[DATASET SECTION]:
>>

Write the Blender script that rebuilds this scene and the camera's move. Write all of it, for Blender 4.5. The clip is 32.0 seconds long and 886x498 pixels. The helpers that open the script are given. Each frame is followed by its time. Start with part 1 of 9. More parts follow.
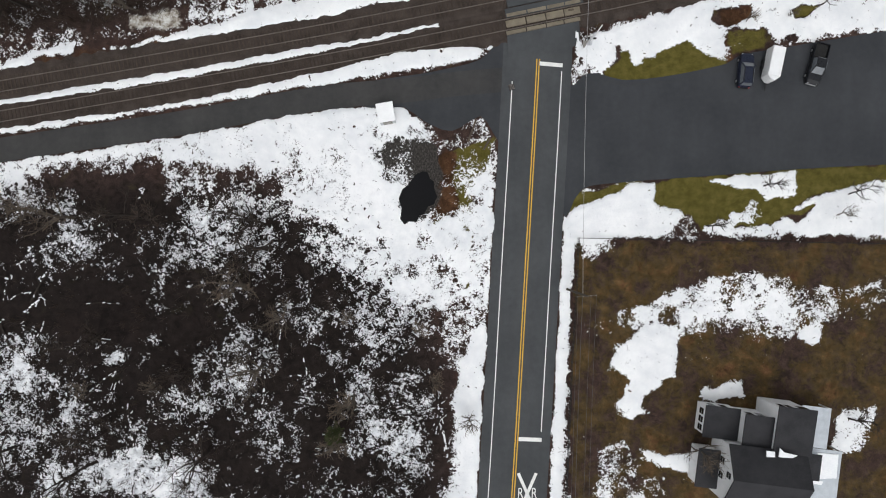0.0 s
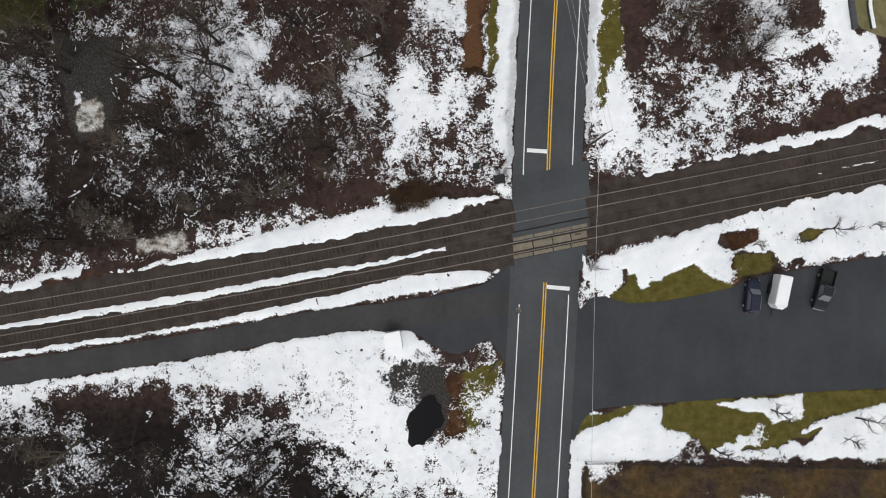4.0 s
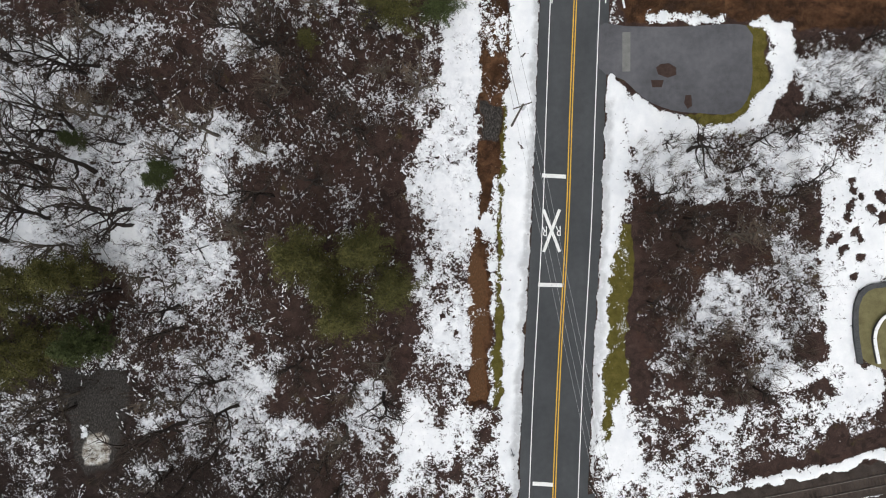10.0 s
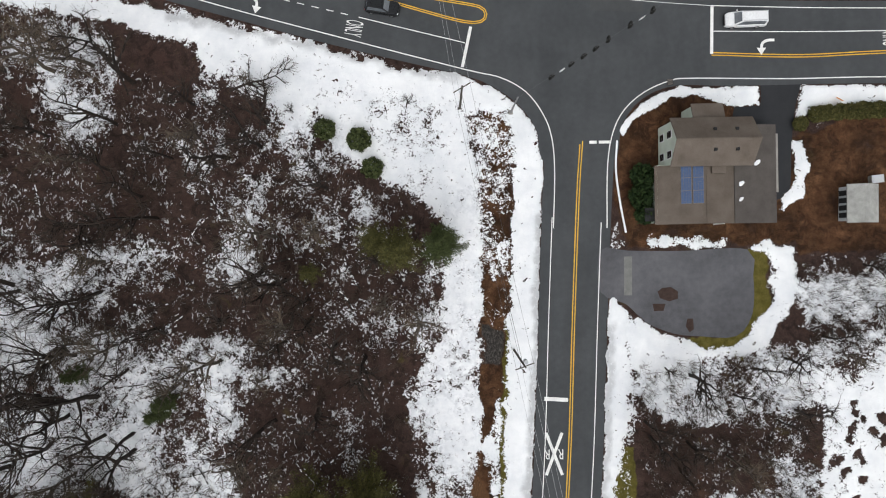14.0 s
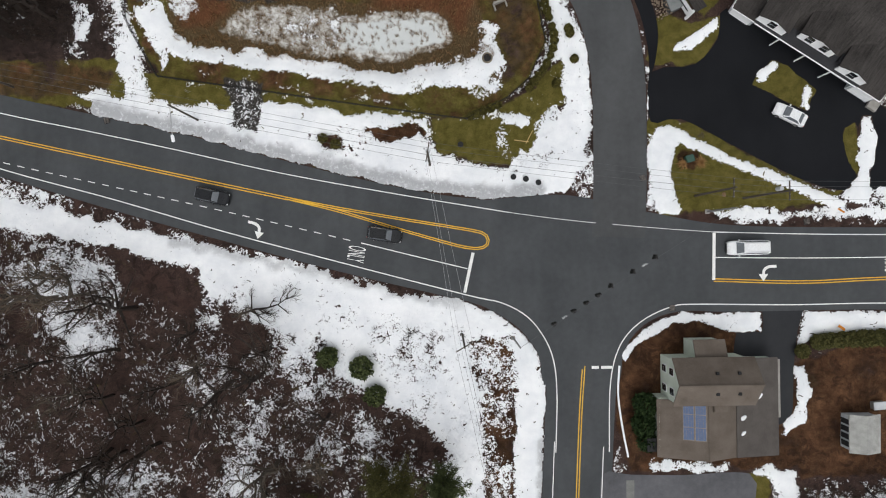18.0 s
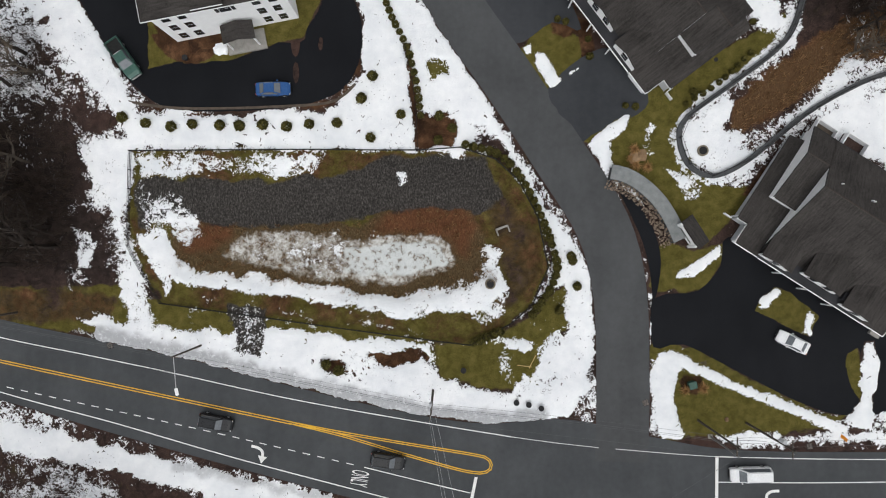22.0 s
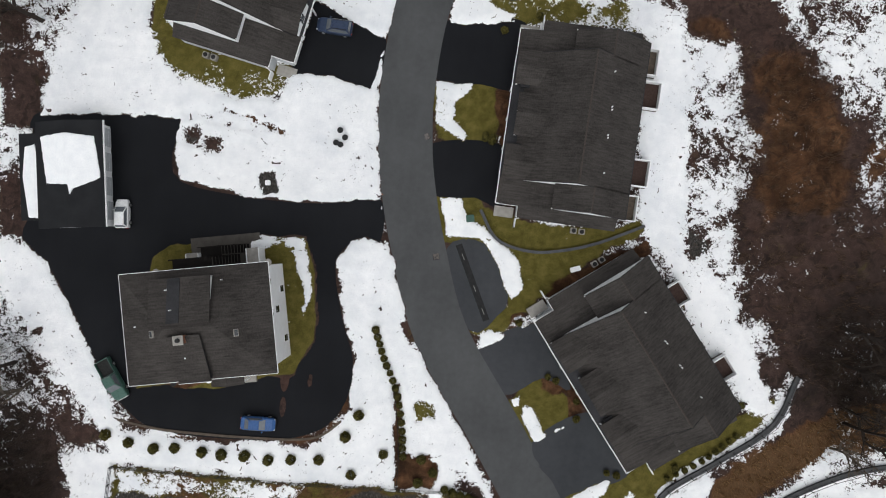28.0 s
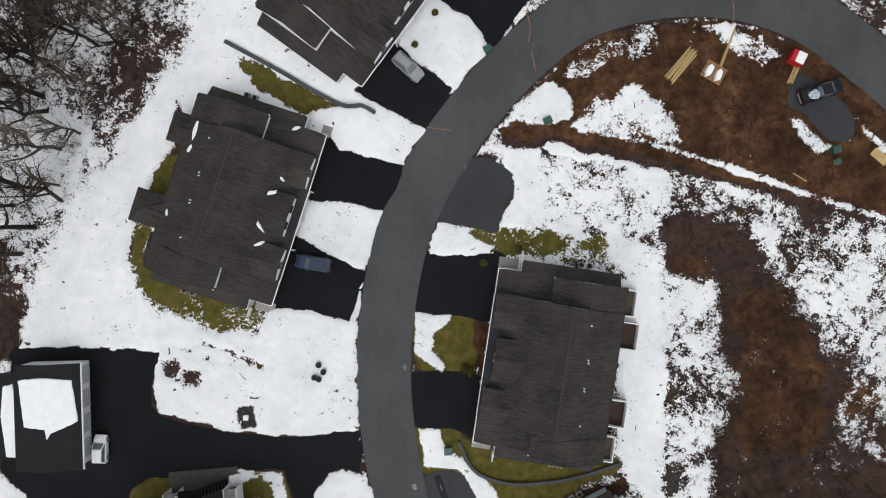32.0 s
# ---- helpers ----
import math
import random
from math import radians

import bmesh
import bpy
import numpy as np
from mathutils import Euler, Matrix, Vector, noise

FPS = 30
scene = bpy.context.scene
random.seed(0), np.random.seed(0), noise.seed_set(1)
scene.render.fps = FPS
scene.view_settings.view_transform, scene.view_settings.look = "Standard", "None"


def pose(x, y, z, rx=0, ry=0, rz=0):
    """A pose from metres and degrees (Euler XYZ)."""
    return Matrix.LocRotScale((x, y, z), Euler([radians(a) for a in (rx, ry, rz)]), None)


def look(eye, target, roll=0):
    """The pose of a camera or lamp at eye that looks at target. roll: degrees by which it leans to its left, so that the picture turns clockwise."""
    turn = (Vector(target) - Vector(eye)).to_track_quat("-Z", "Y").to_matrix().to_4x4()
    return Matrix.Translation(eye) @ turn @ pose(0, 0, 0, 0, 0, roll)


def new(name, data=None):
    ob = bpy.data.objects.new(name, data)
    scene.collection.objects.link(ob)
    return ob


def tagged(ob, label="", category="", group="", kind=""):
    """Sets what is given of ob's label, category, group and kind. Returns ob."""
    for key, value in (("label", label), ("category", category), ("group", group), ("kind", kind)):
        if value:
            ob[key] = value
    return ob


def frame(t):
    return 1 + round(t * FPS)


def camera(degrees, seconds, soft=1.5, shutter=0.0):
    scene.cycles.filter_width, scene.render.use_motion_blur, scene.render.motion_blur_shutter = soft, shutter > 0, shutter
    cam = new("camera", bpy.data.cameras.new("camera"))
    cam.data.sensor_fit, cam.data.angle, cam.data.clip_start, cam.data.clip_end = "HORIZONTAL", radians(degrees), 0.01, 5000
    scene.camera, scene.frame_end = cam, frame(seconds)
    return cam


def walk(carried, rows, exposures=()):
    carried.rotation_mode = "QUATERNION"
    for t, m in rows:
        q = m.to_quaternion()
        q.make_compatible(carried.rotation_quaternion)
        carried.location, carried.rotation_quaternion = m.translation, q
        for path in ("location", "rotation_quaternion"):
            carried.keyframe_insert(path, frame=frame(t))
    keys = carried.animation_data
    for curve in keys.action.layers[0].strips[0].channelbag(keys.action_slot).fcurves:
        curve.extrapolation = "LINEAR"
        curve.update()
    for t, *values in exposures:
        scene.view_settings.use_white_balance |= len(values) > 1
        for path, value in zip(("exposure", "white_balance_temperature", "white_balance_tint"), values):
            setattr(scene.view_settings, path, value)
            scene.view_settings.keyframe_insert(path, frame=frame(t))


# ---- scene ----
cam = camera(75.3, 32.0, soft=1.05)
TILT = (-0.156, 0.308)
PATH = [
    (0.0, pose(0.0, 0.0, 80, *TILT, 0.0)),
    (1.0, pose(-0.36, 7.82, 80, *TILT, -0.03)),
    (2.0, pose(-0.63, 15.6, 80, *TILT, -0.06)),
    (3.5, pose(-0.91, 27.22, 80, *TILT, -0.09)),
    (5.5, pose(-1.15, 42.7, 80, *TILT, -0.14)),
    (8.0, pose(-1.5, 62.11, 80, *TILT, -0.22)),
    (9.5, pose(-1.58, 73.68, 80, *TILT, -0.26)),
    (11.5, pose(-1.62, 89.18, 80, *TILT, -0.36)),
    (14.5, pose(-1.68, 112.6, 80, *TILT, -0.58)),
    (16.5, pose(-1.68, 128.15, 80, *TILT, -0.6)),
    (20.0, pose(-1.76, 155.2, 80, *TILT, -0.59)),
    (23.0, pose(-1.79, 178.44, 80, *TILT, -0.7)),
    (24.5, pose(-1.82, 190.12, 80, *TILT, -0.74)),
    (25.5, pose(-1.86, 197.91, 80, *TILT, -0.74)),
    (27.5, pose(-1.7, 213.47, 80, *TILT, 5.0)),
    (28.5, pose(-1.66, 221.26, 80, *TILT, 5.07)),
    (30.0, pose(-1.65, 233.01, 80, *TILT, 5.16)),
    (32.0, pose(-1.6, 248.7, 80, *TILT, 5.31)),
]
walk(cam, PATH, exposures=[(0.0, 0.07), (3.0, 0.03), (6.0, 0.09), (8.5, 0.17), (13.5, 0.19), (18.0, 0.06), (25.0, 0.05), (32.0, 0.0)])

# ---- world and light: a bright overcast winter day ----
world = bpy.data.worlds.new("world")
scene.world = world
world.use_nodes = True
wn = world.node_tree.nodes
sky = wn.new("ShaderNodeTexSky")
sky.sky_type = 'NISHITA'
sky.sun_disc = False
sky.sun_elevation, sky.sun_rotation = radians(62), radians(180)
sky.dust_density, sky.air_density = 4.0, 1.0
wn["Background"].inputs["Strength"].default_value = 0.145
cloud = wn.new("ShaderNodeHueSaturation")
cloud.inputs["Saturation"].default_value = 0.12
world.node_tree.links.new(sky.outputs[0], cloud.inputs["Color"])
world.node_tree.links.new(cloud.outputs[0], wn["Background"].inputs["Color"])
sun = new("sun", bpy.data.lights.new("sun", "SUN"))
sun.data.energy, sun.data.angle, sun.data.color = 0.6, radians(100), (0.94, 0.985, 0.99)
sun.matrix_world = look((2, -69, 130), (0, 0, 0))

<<

[EXERCISE GOAL]: Copy the material exactly. Do not include the pictures.

[WORKED SOLUTION]:
Write the Blender script that rebuilds this scene and the camera's move. Write all of it, for Blender 4.5. The clip is 32.0 seconds long and 886x498 pixels. The helpers that open the script are given. Each frame is followed by its time. Start with part 1 of 9. More parts follow.
0.0 s
4.0 s
10.0 s
14.0 s
18.0 s
22.0 s
28.0 s
32.0 s
# ---- helpers ----
import math
import random
from math import radians

import bmesh
import bpy
import numpy as np
from mathutils import Euler, Matrix, Vector, noise

FPS = 30
scene = bpy.context.scene
random.seed(0), np.random.seed(0), noise.seed_set(1)
scene.render.fps = FPS
scene.view_settings.view_transform, scene.view_settings.look = "Standard", "None"


def pose(x, y, z, rx=0, ry=0, rz=0):
    """A pose from metres and degrees (Euler XYZ)."""
    return Matrix.LocRotScale((x, y, z), Euler([radians(a) for a in (rx, ry, rz)]), None)


def look(eye, target, roll=0):
    """The pose of a camera or lamp at eye that looks at target. roll: degrees by which it leans to its left, so that the picture turns clockwise."""
    turn = (Vector(target) - Vector(eye)).to_track_quat("-Z", "Y").to_matrix().to_4x4()
    return Matrix.Translation(eye) @ turn @ pose(0, 0, 0, 0, 0, roll)


def new(name, data=None):
    ob = bpy.data.objects.new(name, data)
    scene.collection.objects.link(ob)
    return ob


def tagged(ob, label="", category="", group="", kind=""):
    """Sets what is given of ob's label, category, group and kind. Returns ob."""
    for key, value in (("label", label), ("category", category), ("group", group), ("kind", kind)):
        if value:
            ob[key] = value
    return ob


def frame(t):
    return 1 + round(t * FPS)


def camera(degrees, seconds, soft=1.5, shutter=0.0):
    scene.cycles.filter_width, scene.render.use_motion_blur, scene.render.motion_blur_shutter = soft, shutter > 0, shutter
    cam = new("camera", bpy.data.cameras.new("camera"))
    cam.data.sensor_fit, cam.data.angle, cam.data.clip_start, cam.data.clip_end = "HORIZONTAL", radians(degrees), 0.01, 5000
    scene.camera, scene.frame_end = cam, frame(seconds)
    return cam


def walk(carried, rows, exposures=()):
    carried.rotation_mode = "QUATERNION"
    for t, m in rows:
        q = m.to_quaternion()
        q.make_compatible(carried.rotation_quaternion)
        carried.location, carried.rotation_quaternion = m.translation, q
        for path in ("location", "rotation_quaternion"):
            carried.keyframe_insert(path, frame=frame(t))
    keys = carried.animation_data
    for curve in keys.action.layers[0].strips[0].channelbag(keys.action_slot).fcurves:
        curve.extrapolation = "LINEAR"
        curve.update()
    for t, *values in exposures:
        scene.view_settings.use_white_balance |= len(values) > 1
        for path, value in zip(("exposure", "white_balance_temperature", "white_balance_tint"), values):
            setattr(scene.view_settings, path, value)
            scene.view_settings.keyframe_insert(path, frame=frame(t))


# ---- scene ----
cam = camera(75.3, 32.0, soft=1.05)
TILT = (-0.156, 0.308)
PATH = [
    (0.0, pose(0.0, 0.0, 80, *TILT, 0.0)),
    (1.0, pose(-0.36, 7.82, 80, *TILT, -0.03)),
    (2.0, pose(-0.63, 15.6, 80, *TILT, -0.06)),
    (3.5, pose(-0.91, 27.22, 80, *TILT, -0.09)),
    (5.5, pose(-1.15, 42.7, 80, *TILT, -0.14)),
    (8.0, pose(-1.5, 62.11, 80, *TILT, -0.22)),
    (9.5, pose(-1.58, 73.68, 80, *TILT, -0.26)),
    (11.5, pose(-1.62, 89.18, 80, *TILT, -0.36)),
    (14.5, pose(-1.68, 112.6, 80, *TILT, -0.58)),
    (16.5, pose(-1.68, 128.15, 80, *TILT, -0.6)),
    (20.0, pose(-1.76, 155.2, 80, *TILT, -0.59)),
    (23.0, pose(-1.79, 178.44, 80, *TILT, -0.7)),
    (24.5, pose(-1.82, 190.12, 80, *TILT, -0.74)),
    (25.5, pose(-1.86, 197.91, 80, *TILT, -0.74)),
    (27.5, pose(-1.7, 213.47, 80, *TILT, 5.0)),
    (28.5, pose(-1.66, 221.26, 80, *TILT, 5.07)),
    (30.0, pose(-1.65, 233.01, 80, *TILT, 5.16)),
    (32.0, pose(-1.6, 248.7, 80, *TILT, 5.31)),
]
walk(cam, PATH, exposures=[(0.0, 0.07), (3.0, 0.03), (6.0, 0.09), (8.5, 0.17), (13.5, 0.19), (18.0, 0.06), (25.0, 0.05), (32.0, 0.0)])

# ---- world and light: a bright overcast winter day ----
world = bpy.data.worlds.new("world")
scene.world = world
world.use_nodes = True
wn = world.node_tree.nodes
sky = wn.new("ShaderNodeTexSky")
sky.sky_type = 'NISHITA'
sky.sun_disc = False
sky.sun_elevation, sky.sun_rotation = radians(62), radians(180)
sky.dust_density, sky.air_density = 4.0, 1.0
wn["Background"].inputs["Strength"].default_value = 0.145
cloud = wn.new("ShaderNodeHueSaturation")
cloud.inputs["Saturation"].default_value = 0.12
world.node_tree.links.new(sky.outputs[0], cloud.inputs["Color"])
world.node_tree.links.new(cloud.outputs[0], wn["Background"].inputs["Color"])
sun = new("sun", bpy.data.lights.new("sun", "SUN"))
sun.data.energy, sun.data.angle, sun.data.color = 0.6, radians(100), (0.94, 0.985, 0.99)
sun.matrix_world = look((2, -69, 130), (0, 0, 0))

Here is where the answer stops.